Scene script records
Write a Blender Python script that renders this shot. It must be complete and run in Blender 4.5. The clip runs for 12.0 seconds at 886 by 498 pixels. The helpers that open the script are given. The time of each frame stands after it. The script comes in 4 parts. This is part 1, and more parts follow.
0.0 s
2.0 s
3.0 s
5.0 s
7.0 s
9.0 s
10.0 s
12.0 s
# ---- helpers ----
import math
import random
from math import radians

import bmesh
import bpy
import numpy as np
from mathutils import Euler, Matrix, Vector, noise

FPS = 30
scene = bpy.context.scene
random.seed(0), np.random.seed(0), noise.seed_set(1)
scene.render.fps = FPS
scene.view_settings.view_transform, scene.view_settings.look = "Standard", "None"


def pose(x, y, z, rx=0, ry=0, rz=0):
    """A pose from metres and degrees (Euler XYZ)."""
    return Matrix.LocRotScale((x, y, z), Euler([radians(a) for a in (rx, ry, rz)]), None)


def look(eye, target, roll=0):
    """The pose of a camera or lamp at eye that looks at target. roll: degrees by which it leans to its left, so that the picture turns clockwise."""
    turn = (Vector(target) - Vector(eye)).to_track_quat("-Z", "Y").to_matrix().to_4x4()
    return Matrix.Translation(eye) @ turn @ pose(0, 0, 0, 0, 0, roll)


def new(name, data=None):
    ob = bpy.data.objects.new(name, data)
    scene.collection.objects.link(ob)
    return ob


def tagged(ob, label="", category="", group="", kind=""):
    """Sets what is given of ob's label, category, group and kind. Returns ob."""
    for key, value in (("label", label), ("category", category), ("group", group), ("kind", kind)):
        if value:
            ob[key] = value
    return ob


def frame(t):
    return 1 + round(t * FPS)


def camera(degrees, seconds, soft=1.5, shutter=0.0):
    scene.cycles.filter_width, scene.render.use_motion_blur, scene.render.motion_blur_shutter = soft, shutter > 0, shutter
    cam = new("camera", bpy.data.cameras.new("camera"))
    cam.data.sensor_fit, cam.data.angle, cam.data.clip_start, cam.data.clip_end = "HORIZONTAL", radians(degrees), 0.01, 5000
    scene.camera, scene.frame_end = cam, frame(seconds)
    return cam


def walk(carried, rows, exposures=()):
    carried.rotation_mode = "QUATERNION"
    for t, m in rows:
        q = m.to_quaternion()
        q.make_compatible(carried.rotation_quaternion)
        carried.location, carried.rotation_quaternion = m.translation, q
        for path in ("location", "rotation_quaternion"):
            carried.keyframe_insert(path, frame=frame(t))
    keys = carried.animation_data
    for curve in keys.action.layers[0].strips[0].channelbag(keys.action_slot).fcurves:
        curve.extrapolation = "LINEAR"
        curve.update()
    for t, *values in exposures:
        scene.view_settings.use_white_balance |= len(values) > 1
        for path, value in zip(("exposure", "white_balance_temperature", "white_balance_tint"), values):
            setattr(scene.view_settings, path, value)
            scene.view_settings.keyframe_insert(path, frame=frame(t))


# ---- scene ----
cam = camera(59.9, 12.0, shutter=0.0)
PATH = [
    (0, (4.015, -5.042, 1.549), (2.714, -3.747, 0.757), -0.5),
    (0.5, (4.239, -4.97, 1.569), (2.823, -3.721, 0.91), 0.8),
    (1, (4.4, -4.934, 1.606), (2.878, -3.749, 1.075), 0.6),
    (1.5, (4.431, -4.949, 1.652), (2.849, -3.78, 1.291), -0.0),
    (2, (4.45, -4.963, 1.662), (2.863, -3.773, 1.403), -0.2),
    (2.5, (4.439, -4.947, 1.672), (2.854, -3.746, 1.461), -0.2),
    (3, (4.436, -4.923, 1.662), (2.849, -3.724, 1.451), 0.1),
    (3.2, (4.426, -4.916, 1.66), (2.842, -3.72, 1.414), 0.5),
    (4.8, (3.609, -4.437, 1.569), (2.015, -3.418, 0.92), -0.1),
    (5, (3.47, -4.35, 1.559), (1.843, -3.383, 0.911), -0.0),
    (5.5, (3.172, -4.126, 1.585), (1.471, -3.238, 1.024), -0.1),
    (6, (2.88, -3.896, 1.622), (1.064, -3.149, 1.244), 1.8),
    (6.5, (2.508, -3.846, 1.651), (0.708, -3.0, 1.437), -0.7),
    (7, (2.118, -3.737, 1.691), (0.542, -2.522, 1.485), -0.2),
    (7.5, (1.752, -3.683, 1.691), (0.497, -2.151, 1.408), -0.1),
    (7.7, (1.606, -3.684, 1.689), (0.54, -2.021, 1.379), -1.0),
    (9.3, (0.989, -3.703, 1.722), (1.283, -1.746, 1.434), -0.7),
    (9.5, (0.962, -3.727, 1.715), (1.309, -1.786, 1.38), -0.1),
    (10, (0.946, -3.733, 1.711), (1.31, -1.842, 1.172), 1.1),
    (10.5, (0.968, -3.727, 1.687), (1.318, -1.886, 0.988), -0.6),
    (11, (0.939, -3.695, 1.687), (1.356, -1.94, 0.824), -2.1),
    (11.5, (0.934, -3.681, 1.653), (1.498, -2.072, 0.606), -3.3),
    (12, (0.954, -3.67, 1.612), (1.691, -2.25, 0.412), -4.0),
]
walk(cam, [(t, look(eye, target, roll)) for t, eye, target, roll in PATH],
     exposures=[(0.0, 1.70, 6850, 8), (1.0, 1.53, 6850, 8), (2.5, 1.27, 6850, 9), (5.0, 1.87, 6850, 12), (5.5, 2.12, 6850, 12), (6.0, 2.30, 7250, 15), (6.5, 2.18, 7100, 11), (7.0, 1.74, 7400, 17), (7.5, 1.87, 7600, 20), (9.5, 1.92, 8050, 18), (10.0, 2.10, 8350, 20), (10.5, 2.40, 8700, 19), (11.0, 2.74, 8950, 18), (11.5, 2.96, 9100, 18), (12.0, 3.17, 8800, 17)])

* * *

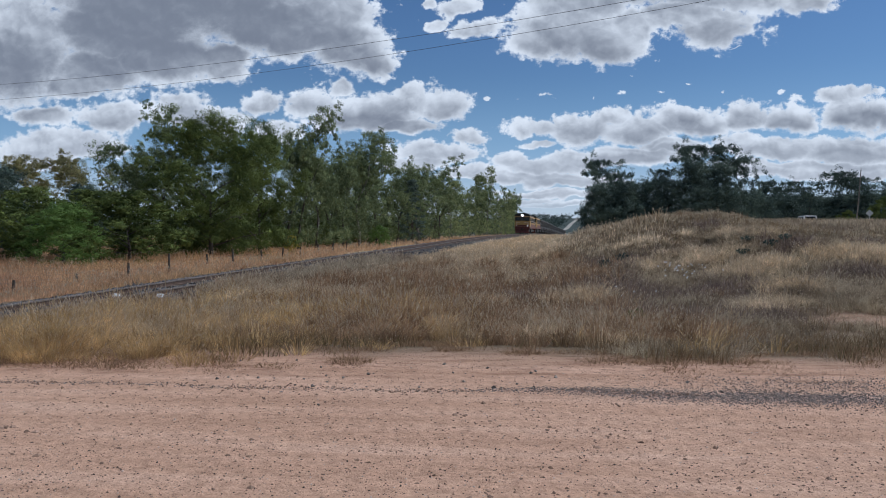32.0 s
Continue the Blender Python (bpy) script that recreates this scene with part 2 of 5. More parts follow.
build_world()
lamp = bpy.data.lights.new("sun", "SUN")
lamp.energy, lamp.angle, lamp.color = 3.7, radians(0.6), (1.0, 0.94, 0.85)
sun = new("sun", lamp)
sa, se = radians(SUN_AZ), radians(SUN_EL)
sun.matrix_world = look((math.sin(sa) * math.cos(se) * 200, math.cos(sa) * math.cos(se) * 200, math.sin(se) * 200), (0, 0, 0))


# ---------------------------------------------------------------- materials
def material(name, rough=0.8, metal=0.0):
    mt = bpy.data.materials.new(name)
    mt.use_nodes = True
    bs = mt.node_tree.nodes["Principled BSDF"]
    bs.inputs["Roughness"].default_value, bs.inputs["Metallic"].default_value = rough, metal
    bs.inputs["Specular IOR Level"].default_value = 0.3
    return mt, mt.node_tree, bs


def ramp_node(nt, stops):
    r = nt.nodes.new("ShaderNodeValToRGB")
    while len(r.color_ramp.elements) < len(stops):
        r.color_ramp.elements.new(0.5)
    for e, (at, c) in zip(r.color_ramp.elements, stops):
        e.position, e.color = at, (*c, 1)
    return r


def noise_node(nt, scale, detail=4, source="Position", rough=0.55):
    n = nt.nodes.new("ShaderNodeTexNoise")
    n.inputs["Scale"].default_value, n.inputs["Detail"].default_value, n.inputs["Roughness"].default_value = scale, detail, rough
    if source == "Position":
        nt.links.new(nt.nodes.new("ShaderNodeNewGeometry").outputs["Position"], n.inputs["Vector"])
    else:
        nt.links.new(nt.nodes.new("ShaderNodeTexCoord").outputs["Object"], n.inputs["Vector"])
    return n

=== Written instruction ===
Copy each line above containing the string "objects".

=== Complete output ===
    ob = bpy.data.objects.new(name, data)
    scene.collection.objects.link(ob)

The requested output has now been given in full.